According to the Los Angeles Times, citing court proceedings late last week, investors contend that ahead of the IPO, Snap didn’t disclose how much competition from Instagram, the photo sharing social media network, was impeding its ability to grow in the last six months of 2016. Snap has been seeking to dismiss the lawsuit, but those efforts were ultimately unsuccessful.
The investors also contend that Snap didn’t disclose a whistleblower lawsuit by an ex-employee who claimed there were inaccuracies in how Snap calculated and reported daily active users. They also claim that the company misrepresented its use of so-called growth hacking, in which Snap sends push notifications to its users to improve the daily numbers. Snap declined to comment on the ruling.
The shareholders’ next move would be to pursue class-action status, which the report noted would put it in a better position to negotiate with the company.

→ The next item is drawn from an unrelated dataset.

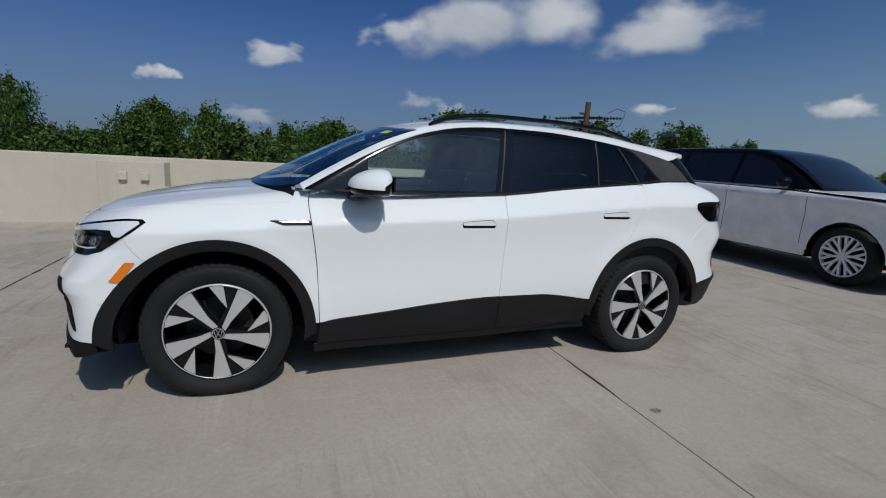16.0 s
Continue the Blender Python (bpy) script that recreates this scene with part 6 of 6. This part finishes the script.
bm = bmesh.new()
bm_tube(bm, (-10.1, 11.3, 0), (-10.1, 11.3, 1.0), 0.06)
tagged(part("bollard", bm, M_PARAPET), "pale pipe bollard inside the garage opening", "bollard")
# low wall and far columns seen through the garage
bm = bmesh.new()
bm_box(bm, (-24.3, -5.3, -0.3), (-24.0, 26, 1.30))
structure("wall_west", bm, M_PANEL, "low shaded wall at the garage's far side", "wall")
bm = bmesh.new()
bm_box(bm, (-24.3, 8.5, 1.302), (-24.0, 26, 2.62))
structure("wall_west_upper", bm, M_SLAB, "closed shaded wall at the garage's far side", "wall")
for i, (x, y) in enumerate(((-16.5, 8.3), (-16.5, 16.5), (-23.9, 6.2), (-23.9, 12.5))):
    bm = bmesh.new()
    bm_box(bm, (x, y, -0.02), (x + 0.5, y + 0.5, 2.62), 0.02)
    structure("column_%d" % (i + 6), bm, M_SLAB, "square concrete column inside the garage", "column")

# small fittings on the parapet pier
for x in (2.98, 3.27):
    b = thing("outlet_box", "small cream outlet box on the parapet pier", "outlet box", "outlet boxes on the pier", pose(x, PAR_Y + 0.43, 0.78))
    bm = bmesh.new()
    bm_box(bm, (-0.055, 0, -0.06), (0.055, 0.05, 0.06), 0.008)
    part("cover", bm, M_PARAPET, b)
s = thing("wall_sign", "small white sign with plain bars on the end wall", "sign", at=pose(24.19, -0.25, 0.70))
box_part("board", (-0.015, -0.17, -0.22), (0.0, 0.17, 0.22), M_WHITEPAINT, s)
bm = bmesh.new()
for z, c in ((0.12, 0.12), (0.02, 0.13), (-0.08, 0.10)):
    bm_box(bm, (-0.019, -c, z - 0.025), (-0.015, c, z + 0.025))
part("bars", bm, mat("red print", (0.4, 0.03, 0.03), 0.5), s)

# floor drains and dark patches on the deck
for x, y in ((-3.79, -4.81), (-1.14, -3.86), (-2.03, -4.70), (-0.94, -3.65), (1.6, -4.6), (3.3, -4.35), (6.0, -4.7), (-4.6, -4.75)):
    bm = bmesh.new()
    n = 26
    ph = random.uniform(0, 6)
    ring = [bm.verts.new((x + 0.13 * math.cos(math.tau * i / n) * (1 + 0.3 * math.sin(2.3 * i + ph) + 0.12 * math.sin(5.1 * i)), y + 0.05 * math.sin(math.tau * i / n) * (1 + 0.2 * math.cos(2 * i + ph)), 0.004)) for i in range(n)]
    bm.faces.new(ring)
    tagged(part("patch", bm, M_SEALANT), "dark sealant patch on the concrete deck", "patch", "patches on the deck")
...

The lawsuit comes as a report surfaced that the company is in need of a cash infusion. According to a recent report in The Information, Snap torched through $1.1 billion in five quarters, not counting acquisitions. That means the company will need some dollars at some point within the next year and a half — and it seems to have snuck out of a securities filing in early May, which strongly indicates it is trying to raise some funds by a sale of shares or debt. In and of itself, it is a standard and unremarkable filing, but it does serve as a stark reminder that Snap needs cash.